WHAT IS EXPECTED -
Give the listing again exactly, omitting its images.

-- BEGIN --

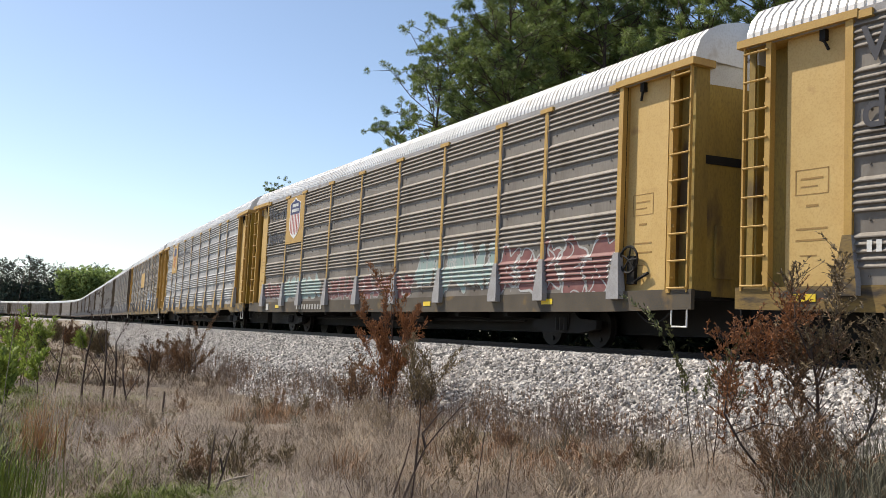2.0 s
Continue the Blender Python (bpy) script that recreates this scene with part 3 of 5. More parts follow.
car_g = autorack("autorack_car", -2 * CAR, "dark brown autorack car with a round white emblem", "rows", "umber", WORN_YELLOW, OLD_BROWN, door_mat=GRIMY_YELLOW, sheet_mat=PALE_YELLOW)
p, cx = logo_plate(car_g, 1, EAVE - 0.14, 2.98, PLATE_DARK)
bm = bmesh.new()
disc = [[bm.verts.new((r * math.cos(2 * math.pi * i / 48), 0, r * math.sin(2 * math.pi * i / 48))) for i in range(48)] for r in (0.49, 0.82)]
for i in range(48):
    bm.faces.new((disc[0][i], disc[0][(i + 1) % 48], disc[1][(i + 1) % 48], disc[1][i]))
for sx, sz in ((0.47, 0.13), (0.13, 0.47)):
    prism(bm, [(-sx, -sz), (sx, -sz), (sx, sz), (-sx, sz)], -0.003, 0.0 if sx < 0.2 else -0.001)
emblem = part("round_emblem", bm, LETTER_WHITE, p, "white ring and cross emblem", at=(cx, -1.576, 4.08))
for a in range(26):
    t = 2 * math.pi * (a + 0.5) / 26
    if a % 13 in (6, 12):
        continue
    bm = bmesh.new()
    q = [(r * math.cos(t + d), r * math.sin(t + d)) for r, d in ((0.56, -0.07), (0.56, 0.05), (0.75, 0.05), (0.75, -0.06))]
    prism(bm, q, -0.006, -0.003)
    part("lettering_bar", bm, PLATE_DARK, emblem)
graffiti(car_g, -3.0, 1.0, 1.2, 2.1, SPRAY_WHITE, None, 31, 4, style="rows", stroke=0.02)

car_h = autorack("autorack_car", -3 * CAR, "brown-grey autorack car with yellow posts and sprayed lower panels", "rows", "umber", YELLOW, OLD_BROWN, door_mat=GRIMY_YELLOW, sheet_mat=RUSTED_YELLOW)
p, cx = logo_plate(car_h, 7, EAVE - 0.14, 3.12, GRIMY_YELLOW)
shield(p, cx, 3.54, 1.15, 1.5, POST_BROWN, FADED_RED, STENCIL, -1.572)
graffiti(car_h, -6.9, -2.3, 1.2, 2.3, SPRAY_BLACK, SPRAY_GREY, 41, 4, style="rows", stroke=0.06)
graffiti(car_h, -1.6, 9.0, 1.2, 2.25, SPRAY_BLACK, SPRAY_GREY, 42, 10, style="rows", stroke=0.055)
graffiti(car_h, 3.5, 7.5, 2.3, 2.8, SPRAY_BLACK, None, 43, 6, style="rows", stroke=0.02)
bm = bmesh.new()
box(bm, -6.1, -2.5, -1.532, -1.52, 0.75, 1.06)
plate = part("number_plate", bm, PLATE_DARK, car_h)
bars(plate, -5.9, -4.9, 0.82, 1.0, LETTER_DULL, 4, -1.54)
bars(plate, -4.5, -2.8, 0.82, 1.0, LETTER_DULL, 6, -1.54)

car_i = yellow_unit("articulated_autorack_car", -3 * CAR - UNIT + 0.15, False, "yellow flat-sided articulated car carrier with white stripe and bellows", True)
bm = bmesh.new()
box(bm, -UH + 3.4, -UH + 5.35, -1.535, -1.52, 3.68, 4.21)
plate = part("emblem_plate", bm, PLATE_DARK, car_i)
for i in range(3):
    bm = bmesh.new()
    x = 3.55 + 0.58 * i - UH
    prism(bm, [(x, 3.77), (x + 0.4, 3.77), (x + 0.5, 4.12), (x + 0.1, 4.12)], -1.542, -1.538)
    part("emblem_shape", bm, LETTER_WHITE, plate)
graffiti(car_i, -UH + 3.0, -UH + 6.3, 1.25, 2.5, SPRAY_BLACK, None, 51, 4, style="flat", stroke=0.05, closed=True)
graffiti(car_i, -UH + 6.6, -UH + 12.5, 1.3, 2.3, SPRAY_BLUE, None, 52, 6, style="flat", stroke=0.04, closed=True)
graffiti(car_i, UH - 8.5, UH - 0.9, 1.5, 2.35, SPRAY_BLUE, None, 53, 7, style="flat", stroke=0.04, closed=True)
yellow_unit("articulated_autorack_car", -3 * CAR - 2 * UNIT + 0.15, True, "yellow flat-sided articulated car carrier with white stripe", False)

car_d = autorack("autorack_car", CAR, "brown-grey autorack car with dark blue frame and ends", "rows", "umber", BLUE, GREY_POST, SILL_BLUE, BLUE)
bm = bmesh.new()
box(bm, POST_X[8] + 0.1, POST_X[7] + 0.0, -1.552, -1.54, 3.0, 3.75)
plate = part("emblem_plate", bm, WHITE, car_d)
for x, w in ((0.55, 0.45), (1.15, 0.4)):
    bm = bmesh.new()
    box(bm, POST_X[8] + x, POST_X[8] + x + w, -1.556, -1.553, 3.2, 3.55)
    part("emblem_shape", bm, GREY_POST, plate)
for x in (POST_X[2], POST_X[5], POST_X[6], POST_X[0] + 1.2):
    bm = bmesh.new()
    box(bm, x - 0.06, x + 0.06, -1.72, -1.69, 1.0, 1.5 if x < POST_X[0] else 2.0)
    part("reflector_strip", bm, REFLECT, car_d)
graffiti(car_d, 5.4, 11.0, 1.15, 2.2, SPRAY_WHITE, SPRAY_BLUE, 61, 3, style="rows", stroke=0.025)
graffiti(car_d, -4.5, 5.0, 1.1, 1.9, SPRAY_WHITE, None, 62, 10, style="rows", stroke=0.02)
graffiti(car_d, -11.5, -8.0, 1.1, 1.7, SPRAY_TEAL, None, 63, 5, style="rows", stroke=0.05)

car_c = autorack("autorack_car", 2 * CAR, "weathered grey autorack car with yellow posts, slogan and shield", "grouped", "brown", YELLOW, YELLOW_DIRTY, YELLOW_DIRTY, GRIMY_YELLOW)
p, cx = logo_plate(car_c, 7, EAVE - 0.14, 3.36, YELLOW)
shield(p, cx, 3.57, 1.15, 1.5, NAVY, RED, WHITE, -1.572)
words(car_c, ("We will", "deliver"), POST_X[9] + 0.2, 4.46, 0.80, LETTER_BLACK)
bars(car_c, POST_X[9] + 0.3, POST_X[9] + 2.1, 1.6, 1.78, LETTER_WHITE, 12, -1.552)
bm = bmesh.new()
box(bm, -6.9, -4.1, -1.535, -1.52, 0.76, 1.06)
plate = part("number_plate", bm, PLATE_DARK, car_c)
bars(plate, -6.8, -5.8, 0.82, 1.0, LETTER_DULL, 4, -1.54)
bars(plate, -5.5, -4.2, 0.82, 1.0, LETTER_DULL, 6, -1.54)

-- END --

EXPECTED OUTPUT -
2.0 s
Continue the Blender Python (bpy) script that recreates this scene with part 3 of 5. More parts follow.
car_g = autorack("autorack_car", -2 * CAR, "dark brown autorack car with a round white emblem", "rows", "umber", WORN_YELLOW, OLD_BROWN, door_mat=GRIMY_YELLOW, sheet_mat=PALE_YELLOW)
p, cx = logo_plate(car_g, 1, EAVE - 0.14, 2.98, PLATE_DARK)
bm = bmesh.new()
disc = [[bm.verts.new((r * math.cos(2 * math.pi * i / 48), 0, r * math.sin(2 * math.pi * i / 48))) for i in range(48)] for r in (0.49, 0.82)]
for i in range(48):
    bm.faces.new((disc[0][i], disc[0][(i + 1) % 48], disc[1][(i + 1) % 48], disc[1][i]))
for sx, sz in ((0.47, 0.13), (0.13, 0.47)):
    prism(bm, [(-sx, -sz), (sx, -sz), (sx, sz), (-sx, sz)], -0.003, 0.0 if sx < 0.2 else -0.001)
emblem = part("round_emblem", bm, LETTER_WHITE, p, "white ring and cross emblem", at=(cx, -1.576, 4.08))
for a in range(26):
    t = 2 * math.pi * (a + 0.5) / 26
    if a % 13 in (6, 12):
        continue
    bm = bmesh.new()
    q = [(r * math.cos(t + d), r * math.sin(t + d)) for r, d in ((0.56, -0.07), (0.56, 0.05), (0.75, 0.05), (0.75, -0.06))]
    prism(bm, q, -0.006, -0.003)
    part("lettering_bar", bm, PLATE_DARK, emblem)
graffiti(car_g, -3.0, 1.0, 1.2, 2.1, SPRAY_WHITE, None, 31, 4, style="rows", stroke=0.02)

car_h = autorack("autorack_car", -3 * CAR, "brown-grey autorack car with yellow posts and sprayed lower panels", "rows", "umber", YELLOW, OLD_BROWN, door_mat=GRIMY_YELLOW, sheet_mat=RUSTED_YELLOW)
p, cx = logo_plate(car_h, 7, EAVE - 0.14, 3.12, GRIMY_YELLOW)
shield(p, cx, 3.54, 1.15, 1.5, POST_BROWN, FADED_RED, STENCIL, -1.572)
graffiti(car_h, -6.9, -2.3, 1.2, 2.3, SPRAY_BLACK, SPRAY_GREY, 41, 4, style="rows", stroke=0.06)
graffiti(car_h, -1.6, 9.0, 1.2, 2.25, SPRAY_BLACK, SPRAY_GREY, 42, 10, style="rows", stroke=0.055)
graffiti(car_h, 3.5, 7.5, 2.3, 2.8, SPRAY_BLACK, None, 43, 6, style="rows", stroke=0.02)
bm = bmesh.new()
box(bm, -6.1, -2.5, -1.532, -1.52, 0.75, 1.06)
plate = part("number_plate", bm, PLATE_DARK, car_h)
bars(plate, -5.9, -4.9, 0.82, 1.0, LETTER_DULL, 4, -1.54)
bars(plate, -4.5, -2.8, 0.82, 1.0, LETTER_DULL, 6, -1.54)

car_i = yellow_unit("articulated_autorack_car", -3 * CAR - UNIT + 0.15, False, "yellow flat-sided articulated car carrier with white stripe and bellows", True)
bm = bmesh.new()
box(bm, -UH + 3.4, -UH + 5.35, -1.535, -1.52, 3.68, 4.21)
plate = part("emblem_plate", bm, PLATE_DARK, car_i)
for i in range(3):
    bm = bmesh.new()
    x = 3.55 + 0.58 * i - UH
    prism(bm, [(x, 3.77), (x + 0.4, 3.77), (x + 0.5, 4.12), (x + 0.1, 4.12)], -1.542, -1.538)
    part("emblem_shape", bm, LETTER_WHITE, plate)
graffiti(car_i, -UH + 3.0, -UH + 6.3, 1.25, 2.5, SPRAY_BLACK, None, 51, 4, style="flat", stroke=0.05, closed=True)
graffiti(car_i, -UH + 6.6, -UH + 12.5, 1.3, 2.3, SPRAY_BLUE, None, 52, 6, style="flat", stroke=0.04, closed=True)
graffiti(car_i, UH - 8.5, UH - 0.9, 1.5, 2.35, SPRAY_BLUE, None, 53, 7, style="flat", stroke=0.04, closed=True)
yellow_unit("articulated_autorack_car", -3 * CAR - 2 * UNIT + 0.15, True, "yellow flat-sided articulated car carrier with white stripe", False)

car_d = autorack("autorack_car", CAR, "brown-grey autorack car with dark blue frame and ends", "rows", "umber", BLUE, GREY_POST, SILL_BLUE, BLUE)
bm = bmesh.new()
box(bm, POST_X[8] + 0.1, POST_X[7] + 0.0, -1.552, -1.54, 3.0, 3.75)
plate = part("emblem_plate", bm, WHITE, car_d)
for x, w in ((0.55, 0.45), (1.15, 0.4)):
    bm = bmesh.new()
    box(bm, POST_X[8] + x, POST_X[8] + x + w, -1.556, -1.553, 3.2, 3.55)
    part("emblem_shape", bm, GREY_POST, plate)
for x in (POST_X[2], POST_X[5], POST_X[6], POST_X[0] + 1.2):
    bm = bmesh.new()
    box(bm, x - 0.06, x + 0.06, -1.72, -1.69, 1.0, 1.5 if x < POST_X[0] else 2.0)
    part("reflector_strip", bm, REFLECT, car_d)
graffiti(car_d, 5.4, 11.0, 1.15, 2.2, SPRAY_WHITE, SPRAY_BLUE, 61, 3, style="rows", stroke=0.025)
graffiti(car_d, -4.5, 5.0, 1.1, 1.9, SPRAY_WHITE, None, 62, 10, style="rows", stroke=0.02)
graffiti(car_d, -11.5, -8.0, 1.1, 1.7, SPRAY_TEAL, None, 63, 5, style="rows", stroke=0.05)

car_c = autorack("autorack_car", 2 * CAR, "weathered grey autorack car with yellow posts, slogan and shield", "grouped", "brown", YELLOW, YELLOW_DIRTY, YELLOW_DIRTY, GRIMY_YELLOW)
p, cx = logo_plate(car_c, 7, EAVE - 0.14, 3.36, YELLOW)
shield(p, cx, 3.57, 1.15, 1.5, NAVY, RED, WHITE, -1.572)
words(car_c, ("We will", "deliver"), POST_X[9] + 0.2, 4.46, 0.80, LETTER_BLACK)
bars(car_c, POST_X[9] + 0.3, POST_X[9] + 2.1, 1.6, 1.78, LETTER_WHITE, 12, -1.552)
bm = bmesh.new()
box(bm, -6.9, -4.1, -1.535, -1.52, 0.76, 1.06)
plate = part("number_plate", bm, PLATE_DARK, car_c)
bars(plate, -6.8, -5.8, 0.82, 1.0, LETTER_DULL, 4, -1.54)
bars(plate, -5.5, -4.2, 0.82, 1.0, LETTER_DULL, 6, -1.54)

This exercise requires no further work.